Before I did a clean install (uninstalling and removing earlier versions), I had never experienced losing any data except with some template issues (which is being worked on and certainly isn’t a big deal since I copy via Windows Explorer).

With .23 clean install, still no problems. Taste Great, Less Filling. After reading this thread, I realized I am using the beta in production mode–probably because of almost no problems at all using the software, which lures me into a “safe mode” of operation under false pretenses (my own). Having said that, if I lost my data tomorrow, while I would be nuts, I would have no one to blame but myself.

I’m not a developer and have used very few beta mode software, but I know, and I mean, I really know, that using beta is risky business…kind of like buying a used car…as is, no guarantees.

I am truly grateful Scrivener’s is being developed for Windows. Let me say that again…grateful. Thank you so much to all those busting their ass to make this a fully operational death star…um, writing program. This program doesn’t kind of suit my needs…it suits my needs nearly perfectly.

Keep up the great work. And if someone gets a bug, don’t kill it, report it. :smiley:

mrfuches, I just read further doings on this thread, and notice you’ve been quite good about it, which I’m certain is appreciated other places besides here.

Since you have this problem, could you do the complete de-install, and then fresh install of 023 as I’ve mentioned in comment to Keith’s bounty post?

It might really show up something; that some important and potentially mis-matching Scrivener parts were not being replaced properly by the installer, and thus actually causing this problem. That’s beginning to look like a possibility for the issues, based on other posts.

If you can, I would:

  1. of course copy your present Scrivener work projects and save the copies elsewhere, just as an over-precaution, but we are dealing as you best know with trouble here.

  2. de-install Scrivener from the Windows control panel, whatever yours is called where you find a listing of installed programs and are given a choice to deinstall.

  3. After the deinstallation completed, go to c:\Program Files, and find the Scrivener directory. Be sure that’s what you have selected, and then delete it by using the Delete key, or pulling it to the Recycle Bin. Answer any prompts your computer makes appropriately, also checking if possible to be sure you’re deleting the right thing as we don’t want to have problems for your other installed programs.

  4. Now that Scrivener is completely deleted from your machine, you can make a fresh installation.

  5. Be sure you’ve downloaded the Beta 023 installer from the appropriate green button on literatureandlatte.com/scrivenerforwindows/. The Windows installer should be named Scrivener-023-installer.exe once it downlaods.

  6. Double-click your download and install Scrivener.

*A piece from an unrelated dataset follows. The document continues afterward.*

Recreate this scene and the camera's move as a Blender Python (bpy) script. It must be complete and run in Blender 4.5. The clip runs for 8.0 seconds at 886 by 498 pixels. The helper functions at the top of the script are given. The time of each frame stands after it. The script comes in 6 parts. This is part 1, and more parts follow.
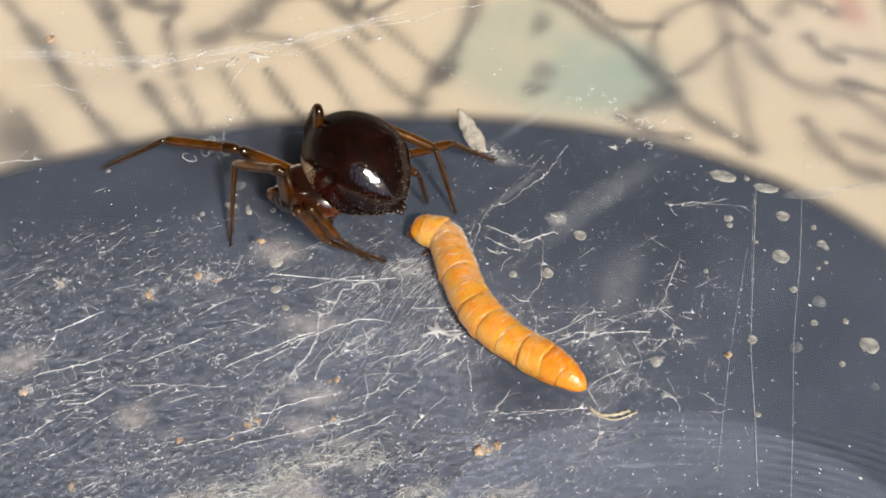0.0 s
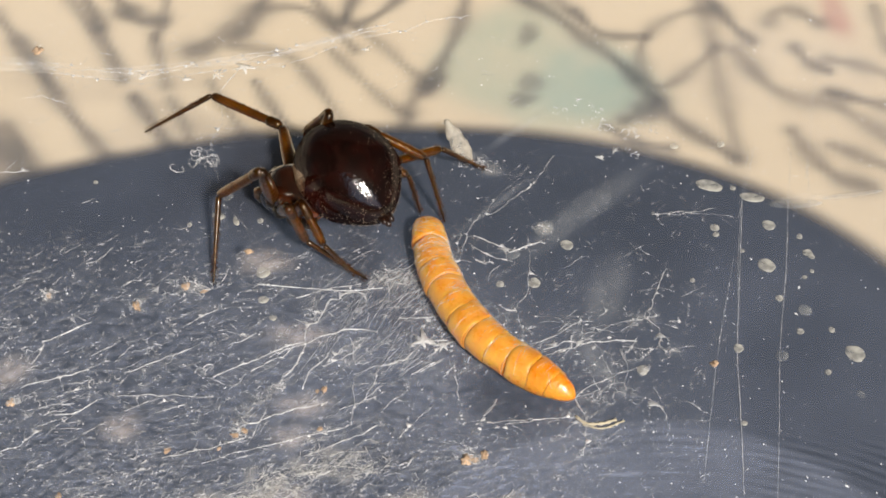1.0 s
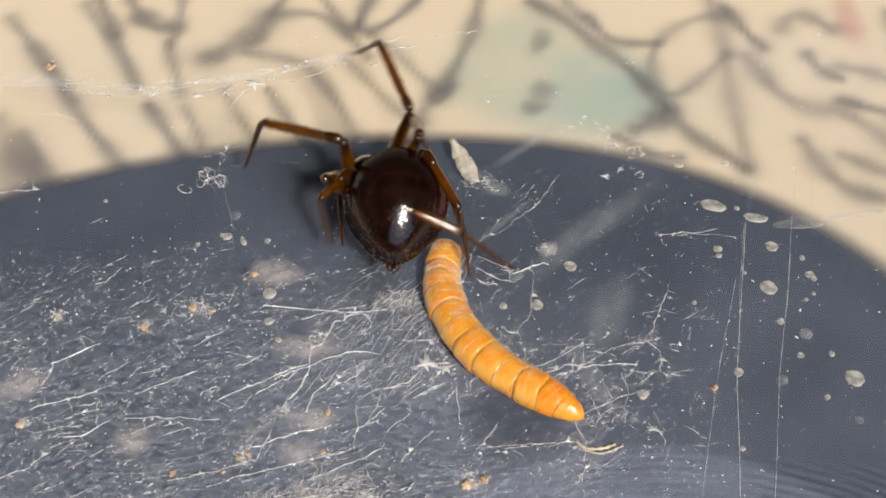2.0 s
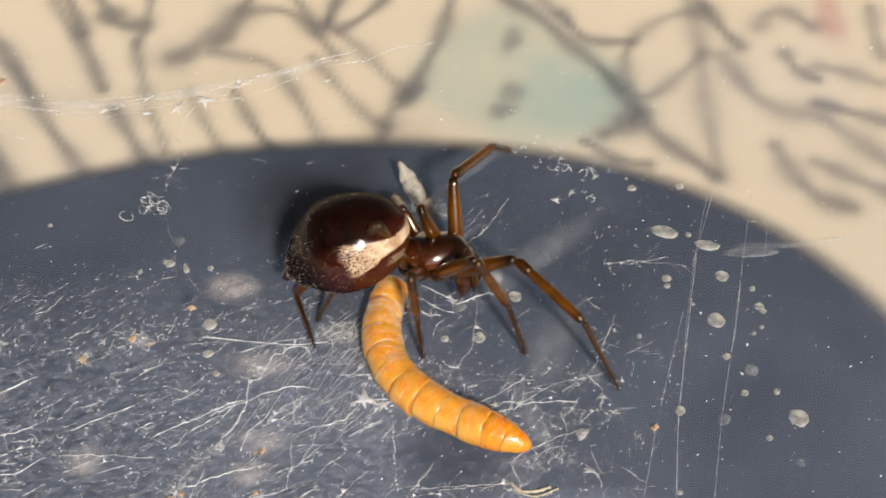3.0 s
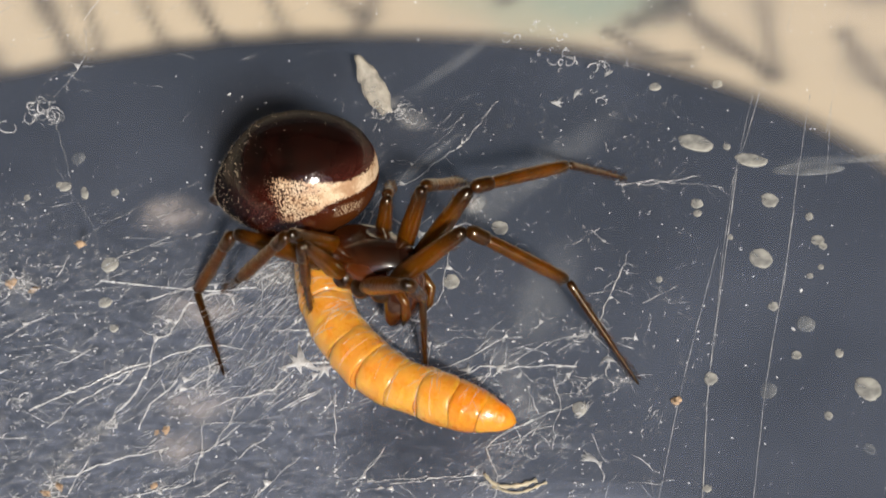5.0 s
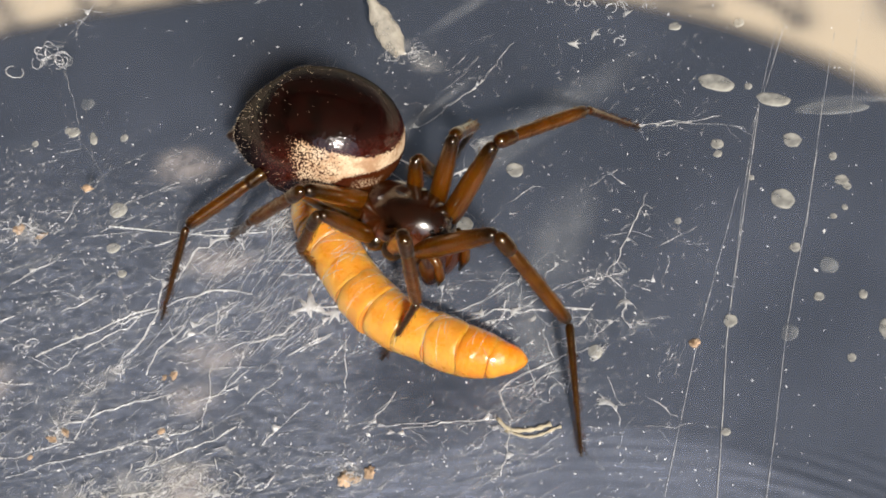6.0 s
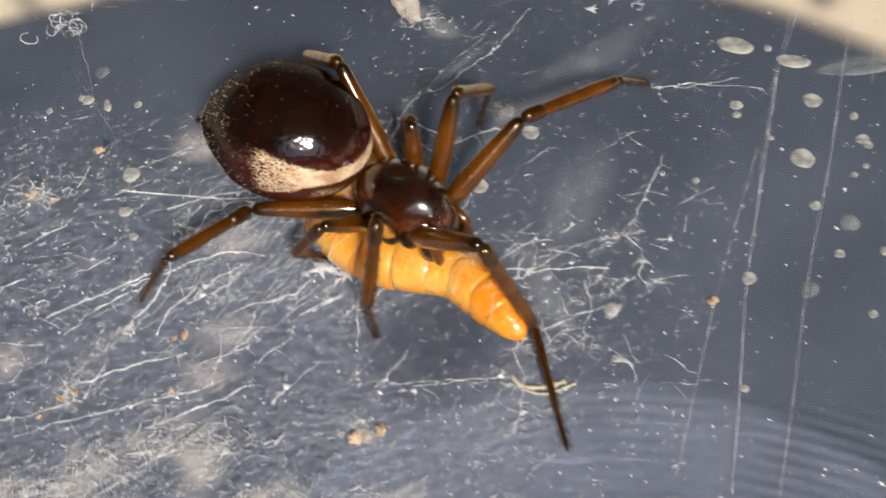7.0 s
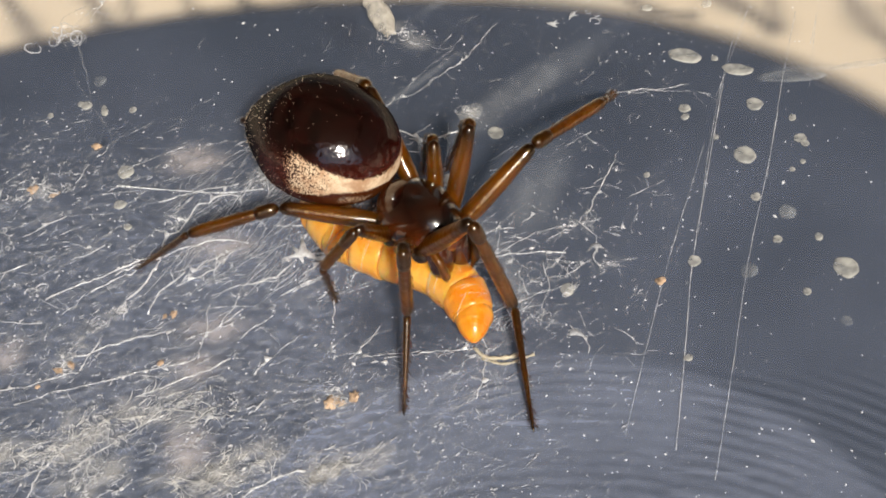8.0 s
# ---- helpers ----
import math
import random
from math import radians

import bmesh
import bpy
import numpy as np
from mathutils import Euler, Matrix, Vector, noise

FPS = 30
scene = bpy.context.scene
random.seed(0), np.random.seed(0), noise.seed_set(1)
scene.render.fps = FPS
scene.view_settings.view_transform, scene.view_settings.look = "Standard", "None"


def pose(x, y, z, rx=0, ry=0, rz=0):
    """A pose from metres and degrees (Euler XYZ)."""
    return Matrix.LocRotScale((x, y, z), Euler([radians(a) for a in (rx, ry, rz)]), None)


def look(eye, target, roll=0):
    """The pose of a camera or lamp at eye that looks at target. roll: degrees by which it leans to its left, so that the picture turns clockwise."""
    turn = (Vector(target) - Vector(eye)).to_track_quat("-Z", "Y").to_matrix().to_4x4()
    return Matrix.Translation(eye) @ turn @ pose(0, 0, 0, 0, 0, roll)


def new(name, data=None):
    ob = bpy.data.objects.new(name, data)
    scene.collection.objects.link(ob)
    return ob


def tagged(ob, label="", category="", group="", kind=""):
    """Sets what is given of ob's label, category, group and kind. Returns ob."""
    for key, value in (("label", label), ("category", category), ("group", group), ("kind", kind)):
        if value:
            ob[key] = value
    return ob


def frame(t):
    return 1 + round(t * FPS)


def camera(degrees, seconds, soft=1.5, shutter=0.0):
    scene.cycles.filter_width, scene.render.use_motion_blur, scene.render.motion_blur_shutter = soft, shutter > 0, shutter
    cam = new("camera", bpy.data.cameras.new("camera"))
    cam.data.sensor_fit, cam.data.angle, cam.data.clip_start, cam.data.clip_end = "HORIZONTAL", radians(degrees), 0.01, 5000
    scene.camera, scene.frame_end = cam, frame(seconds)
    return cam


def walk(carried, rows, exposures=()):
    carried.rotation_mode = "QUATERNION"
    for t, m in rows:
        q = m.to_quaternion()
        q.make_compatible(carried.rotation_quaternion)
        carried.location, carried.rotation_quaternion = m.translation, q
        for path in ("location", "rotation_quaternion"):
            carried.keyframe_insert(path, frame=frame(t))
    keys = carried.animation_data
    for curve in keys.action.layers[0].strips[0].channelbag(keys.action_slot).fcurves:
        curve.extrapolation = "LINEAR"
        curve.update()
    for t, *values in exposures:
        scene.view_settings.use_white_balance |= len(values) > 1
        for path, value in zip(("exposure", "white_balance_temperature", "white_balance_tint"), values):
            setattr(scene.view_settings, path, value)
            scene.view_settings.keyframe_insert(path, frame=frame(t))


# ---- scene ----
MM = 0.001

# ---- camera ----
PATH = [
    (0, (0.00045, -0.05961, 0.06890), (0.00002, -0.00023, 0.0), -0.04),
    (0.5, (0.00032, -0.05915, 0.06861), (0.00012, 0.00054, 0.0), 0.12),
    (1, (0.00073, -0.05987, 0.06891), (0.00073, 0.00050, 0.0), 0.10),
    (1.5, (0.00073, -0.06015, 0.06973), (0.00056, 0.00111, 0.0), 0.01),
    (2.8, (0.00760, -0.05219, 0.07437), (0.00255, 0.00346, 0.0), -3.73),
    (3, (0.00839, -0.05195, 0.07437), (0.00351, 0.00404, 0.0), -3.58),
    (3.5, (0.00965, -0.05227, 0.07189), (0.00414, 0.00231, 0.0), -4.28),
    (3.7, (0.00765, -0.05118, 0.07356), (0.00476, 0.00240, 0.0), -1.96),
    (3.8, (0.00807, -0.04929, 0.07040), (0.00523, 0.00177, 0.0), -2.13),
    (3.9, (0.00993, -0.04245, 0.06378), (0.00591, 0.00198, 0.0), -3.16),
    (4, (0.01254, -0.03884, 0.06056), (0.00621, 0.00214, 0.0), -6.86),
    (4.5, (0.01183, -0.03875, 0.05931), (0.00547, 0.00139, 0.0), -6.98),
    (5, (0.01222, -0.03924, 0.05795), (0.00523, -0.00031, 0.0), -8.02),
    (5.2, (0.01071, -0.03860, 0.05736), (0.00444, -0.00118, 0.0), -7.32),
    (6.3, (0.01380, -0.04040, 0.05467), (0.00495, -0.00407, 0.0), -11.31),
    (6.5, (0.01328, -0.04078, 0.05366), (0.00452, -0.00459, 0.0), -11.22),
    (6.8, (0.01341, -0.04122, 0.05204), (0.00401, -0.00486, 0.0), -11.86),
    (7, (0.01401, -0.04200, 0.05291), (0.00444, -0.00505, 0.0), -11.89),
    (7.2, (0.01545, -0.04442, 0.05392), (0.00502, -0.00575, 0.0), -12.31),
    (7.5, (0.01545, -0.04773, 0.05474), (0.00540, -0.00685, 0.0), -11.19),
    (8, (0.01558, -0.04829, 0.05478), (0.00577, -0.00573, 0.0), -10.45),
]
cam = camera(30.0, 8.0, soft=1.8, shutter=0.5)
walk(cam, [(t, look(eye, target, roll)) for t, eye, target, roll in PATH], [(0.0, 0.0), (3.0, -0.05), (4.5, -0.17), (5.2, -0.12), (6.5, 0.08), (8.0, 0.03)])

# ---- light ----
SUN = Vector((0.27, -0.66, 0.70)).normalized()
world = bpy.data.worlds.new("sky")
scene.world = world
world.use_nodes = True
sky = world.node_tree.nodes.new("ShaderNodeTexSky")
sky.sky_type, sky.sun_disc = "NISHITA", False
sky.sun_elevation = math.asin(SUN.z)
sky.sun_rotation = math.atan2(SUN.x, SUN.y)
back = world.node_tree.nodes["Background"]
back.inputs["Strength"].default_value = 0.15
world.node_tree.links.new(sky.outputs["Color"], back.inputs["Color"])
sun_data = bpy.data.lights.new("sun", "SUN")
sun_data.energy, sun_data.angle, sun_data.color = 4.8, radians(6.5), (1.0, 0.93, 0.825)
sun = new("sun", sun_data)
sun.matrix_world = look(SUN * 0.4, (0, 0, 0))
scene.view_settings.exposure = 0.0


# ---- materials ----
class Nodes:
    """A material's node tree, with short ways to add nodes to it."""

    def __init__(self, name):
        self.material = bpy.data.materials.new(name)
        self.material.use_nodes = True
        self.tree = self.material.node_tree
        self.shader = self.tree.nodes["Principled BSDF"]
        self.out = self.tree.nodes["Material Output"]

    def add(self, kind, **values):
        node = self.tree.nodes.new("ShaderNode" + kind)
        for key, value in values.items():
            node.inputs[key.replace("_", " ")].default_value = value
        return node

    def link(self, a, b):
        self.tree.links.new(a, b)

    def place(self, space="Object"):
        return self.add("TexCoord").outputs[space]

    def noise(self, where, scale, detail=3.0, rough=0.55):
        node = self.add("TexNoise", Scale=scale, Detail=detail, Roughness=rough)
        self.link(where, node.inputs["Vector"])
        return node.outputs["Fac"]

    def ramp(self, fac, *stops):
        node = self.add("ValToRGB")
        while len(node.color_ramp.elements) < len(stops):
            node.color_ramp.elements.new(0.5)
        for element, (at, colour) in zip(node.color_ramp.elements, stops):
            element.position = at
            element.color = (*colour, 1) if isinstance(colour, tuple) else (colour, colour, colour, 1)
        self.link(fac, node.inputs["Fac"])
        return node.outputs["Color"]

    def math(self, how, a, b=0.0):
        node = self.add("Math")
        node.operation = how
        for socket, value in zip(node.inputs, (a, b)):
            if isinstance(value, (int, float)):
                socket.default_value = value
            else:
                self.link(value, socket)
        return node.outputs[0]

    def span(self, fac, low, high, start=0.0, end=1.0):
        node = self.add("MapRange", From_Min=low, From_Max=high, To_Min=start, To_Max=end)
        node.interpolation_type = "SMOOTHSTEP"
        self.link(fac, node.inputs["Value"])
        return node.outputs["Result"]

    def mix(self, fac, a, b):
        node = self.add("Mix")
        node.data_type = "RGBA"
        for socket, value in ((node.inputs["Factor"], fac), (node.inputs["A"], a), (node.inputs["B"], b)):
            socket = [s for s in node.inputs if s.name == socket.name and s.enabled][0]
            if isinstance(value, tuple):
                socket.default_value = (*value, 1)
            elif isinstance(value, (int, float)):
                socket.default_value = value
            else:
                self.link(value, socket)
        return [s for s in node.outputs if s.enabled][0]

    def axes(self, where):
        node = self.add("SeparateXYZ")
        self.link(where, node.inputs[0])
        return node.outputs

    def set(self, **values):
        for key, value in values.items():
            socket = self.shader.inputs[key.replace("_", " ")]
            if isinstance(value, (int, float)):
                socket.default_value = value
            elif isinstance(value, tuple):
                socket.default_value = (*value, 1) if len(value) == 3 and socket.type == "RGBA" else value
            else:
                self.link(value, socket)
        return self

    def bump(self, height, strength, distance):
        node = self.add("Bump", Strength=strength, Distance=distance)
        self.link(height, node.inputs["Height"])
        self.link(node.outputs["Normal"], self.shader.inputs["Normal"])
        return self

    def glossed(self, share, rough):
        """Lays an even gloss over the surface."""
        gloss, both = self.add("BsdfGlossy", Roughness=rough), self.add("MixShader")
        both.inputs[0].default_value = share
        for link in list(self.shader.inputs["Normal"].links):
            self.link(link.from_socket, gloss.inputs["Normal"])
        self.link(self.shader.outputs[0], both.inputs[1])
        self.link(gloss.outputs[0], both.inputs[2])
        self.link(both.outputs[0], self.out.inputs["Surface"])
        return self

    def see_through(self, share):
        """Lets the share (a number or a socket) of the light straight through."""
        clear, both = self.add("BsdfTransparent"), self.add("MixShader")
        if isinstance(share, (int, float)):
            both.inputs[0].default_value = share
        else:
            self.link(share, both.inputs[0])
        self.link(self.shader.outputs[0], both.inputs[1])
        self.link(clear.outputs[0], both.inputs[2])
        self.link(both.outputs[0], self.out.inputs["Surface"])
        return self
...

  7. Run a short test by creating a new Scrivener Project and writing a few things in it, then pausing a few seconds (2 sec timeout), and quitting Scrivener. Then re-open, and see if your writings are there.

  8. If successful, try a longer test with more writing in several segments; rinse and repeat on the closing-reopening-verifying.

  9. If it’s looking good, then I guess some extra writing on your prior problem project, being sure to do the compile-to-rtf step before quitting where the extra is something you want to save. Personally, I’d test with some inconsequential writing, just as in the new project test above, first.

Am sure you could figure this on your own, but hope step-by-step in such fashion useful.

Thanks on behalf of the community, I am sure.


I just want to say that I also lost work in version .22 and feel the pain. BUT I knew what I was signing up for when I started using a beta, so I’m not angry. The lost work was my own fault because I didn’t do a compile. I’d done that at the end of every session when I started using the program and had gotten complacent as I got comfortable.

It’s an unpleasant bug, but I’ll keep using the program through the beta and reporting bugs when I find them. You guys are doing a great job.